In 2006, by way of expressing their gratitude to the College of Engineering, the Sturgises both made five-year scholarship pledges. When combined with matching gifts from P&G, their gifts total $15,000. Knowing firsthand the rigors of both engineering studies and student budgets, the brothers hope their scholarships will give recipients more study time and less need to seek student employment. The first Sturgis scholarship was awarded in 2007 to a senior Chemical Engineering major, Anudha Mittal ’08.
Of his donation, Thomas says, “If a college degree were a business, there would be no better return on investment than an engineering degree from UMass Amherst.” David agrees. “Many young people,” he notes, “think you have to go to an expensive private school to get a good education.

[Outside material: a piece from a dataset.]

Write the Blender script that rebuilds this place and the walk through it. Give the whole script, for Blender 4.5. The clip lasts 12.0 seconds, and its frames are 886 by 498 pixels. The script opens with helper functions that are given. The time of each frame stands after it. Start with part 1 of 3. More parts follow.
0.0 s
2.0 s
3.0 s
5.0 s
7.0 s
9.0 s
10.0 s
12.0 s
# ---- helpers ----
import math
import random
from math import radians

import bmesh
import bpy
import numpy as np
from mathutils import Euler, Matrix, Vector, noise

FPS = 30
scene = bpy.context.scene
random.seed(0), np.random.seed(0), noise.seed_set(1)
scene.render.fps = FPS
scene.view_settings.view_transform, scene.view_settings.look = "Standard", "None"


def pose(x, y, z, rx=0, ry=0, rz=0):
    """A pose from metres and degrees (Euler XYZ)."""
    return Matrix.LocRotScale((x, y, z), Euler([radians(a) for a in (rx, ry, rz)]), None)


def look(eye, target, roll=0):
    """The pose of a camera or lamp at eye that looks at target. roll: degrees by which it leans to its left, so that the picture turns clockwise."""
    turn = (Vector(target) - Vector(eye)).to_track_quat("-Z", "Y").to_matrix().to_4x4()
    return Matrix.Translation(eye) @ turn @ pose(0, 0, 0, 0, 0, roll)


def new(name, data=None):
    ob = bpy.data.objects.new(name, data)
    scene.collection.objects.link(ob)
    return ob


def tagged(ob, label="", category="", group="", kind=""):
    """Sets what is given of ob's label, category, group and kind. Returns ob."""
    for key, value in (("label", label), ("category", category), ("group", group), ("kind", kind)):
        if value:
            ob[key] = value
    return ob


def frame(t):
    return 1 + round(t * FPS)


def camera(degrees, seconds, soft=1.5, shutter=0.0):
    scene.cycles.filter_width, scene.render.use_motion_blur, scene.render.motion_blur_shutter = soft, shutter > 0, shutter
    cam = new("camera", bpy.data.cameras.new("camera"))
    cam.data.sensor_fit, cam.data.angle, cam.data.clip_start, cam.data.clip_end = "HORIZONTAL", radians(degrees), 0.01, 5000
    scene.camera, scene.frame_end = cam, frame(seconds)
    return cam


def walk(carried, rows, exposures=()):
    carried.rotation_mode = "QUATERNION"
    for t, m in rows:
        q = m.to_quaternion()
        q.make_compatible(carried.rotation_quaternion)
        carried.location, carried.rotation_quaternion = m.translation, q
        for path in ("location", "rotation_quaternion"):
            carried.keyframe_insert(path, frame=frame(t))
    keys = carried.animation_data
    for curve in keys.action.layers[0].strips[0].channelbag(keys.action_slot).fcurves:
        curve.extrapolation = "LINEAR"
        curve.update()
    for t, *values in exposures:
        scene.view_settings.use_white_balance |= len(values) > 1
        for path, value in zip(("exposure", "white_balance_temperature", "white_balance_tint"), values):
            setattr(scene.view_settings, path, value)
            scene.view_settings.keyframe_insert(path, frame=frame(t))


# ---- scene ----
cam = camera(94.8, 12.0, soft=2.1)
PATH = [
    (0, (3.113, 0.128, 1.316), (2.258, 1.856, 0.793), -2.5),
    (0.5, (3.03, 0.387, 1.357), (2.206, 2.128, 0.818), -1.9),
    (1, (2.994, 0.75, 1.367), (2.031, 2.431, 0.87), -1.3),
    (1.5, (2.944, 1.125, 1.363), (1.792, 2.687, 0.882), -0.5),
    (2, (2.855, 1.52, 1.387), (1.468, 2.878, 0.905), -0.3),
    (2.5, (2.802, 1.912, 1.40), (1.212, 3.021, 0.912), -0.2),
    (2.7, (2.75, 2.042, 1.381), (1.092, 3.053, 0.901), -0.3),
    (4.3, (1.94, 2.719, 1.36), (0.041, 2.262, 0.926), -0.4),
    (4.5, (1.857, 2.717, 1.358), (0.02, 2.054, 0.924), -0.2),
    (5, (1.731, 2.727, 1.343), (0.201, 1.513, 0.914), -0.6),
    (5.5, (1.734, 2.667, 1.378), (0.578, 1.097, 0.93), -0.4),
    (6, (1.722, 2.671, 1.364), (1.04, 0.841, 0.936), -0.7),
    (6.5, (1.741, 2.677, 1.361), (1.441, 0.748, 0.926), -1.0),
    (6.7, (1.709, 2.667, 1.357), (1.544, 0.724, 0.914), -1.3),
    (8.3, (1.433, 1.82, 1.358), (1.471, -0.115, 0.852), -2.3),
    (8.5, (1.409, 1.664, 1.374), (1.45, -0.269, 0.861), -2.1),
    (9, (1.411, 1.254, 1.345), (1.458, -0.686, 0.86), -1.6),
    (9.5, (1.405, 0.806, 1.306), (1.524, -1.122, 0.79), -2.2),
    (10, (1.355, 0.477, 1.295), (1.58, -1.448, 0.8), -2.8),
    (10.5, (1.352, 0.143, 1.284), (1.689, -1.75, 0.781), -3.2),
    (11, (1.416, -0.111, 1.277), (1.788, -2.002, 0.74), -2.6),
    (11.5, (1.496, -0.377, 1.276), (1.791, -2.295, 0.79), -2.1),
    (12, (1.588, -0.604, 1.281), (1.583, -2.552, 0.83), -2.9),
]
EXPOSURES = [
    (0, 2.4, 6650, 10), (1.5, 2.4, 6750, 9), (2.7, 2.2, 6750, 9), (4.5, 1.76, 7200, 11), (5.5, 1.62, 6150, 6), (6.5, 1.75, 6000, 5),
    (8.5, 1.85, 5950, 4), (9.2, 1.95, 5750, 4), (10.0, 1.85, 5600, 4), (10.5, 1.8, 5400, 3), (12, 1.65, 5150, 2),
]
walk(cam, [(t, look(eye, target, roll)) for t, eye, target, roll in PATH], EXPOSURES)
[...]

That’s just not true.” That devotion goes back a generation in the family: the brothers’ father, Arthur Sturgis ’65, and an uncle, Paul Sturgis ’71, are also College of Engineering alumni.
As a senior engineer at P&G, Thomas works in R&D consumer research for the Pantene and Gillette/Venus product lines. David is a senior process engineer for Old Spice deodorant. Both received job offers the summer after their junior year, after having served internships with the company.
During their time on campus, the brothers did more than just hit the books. Thomas recalls being with the marching band to see the football team win the national championship in 1998. David was there too, but cherishes even more his memory of being on the team that in 1997 snapped MIT’s six-year winning streak at the Tau Beta Pi Regional Engineering Competition.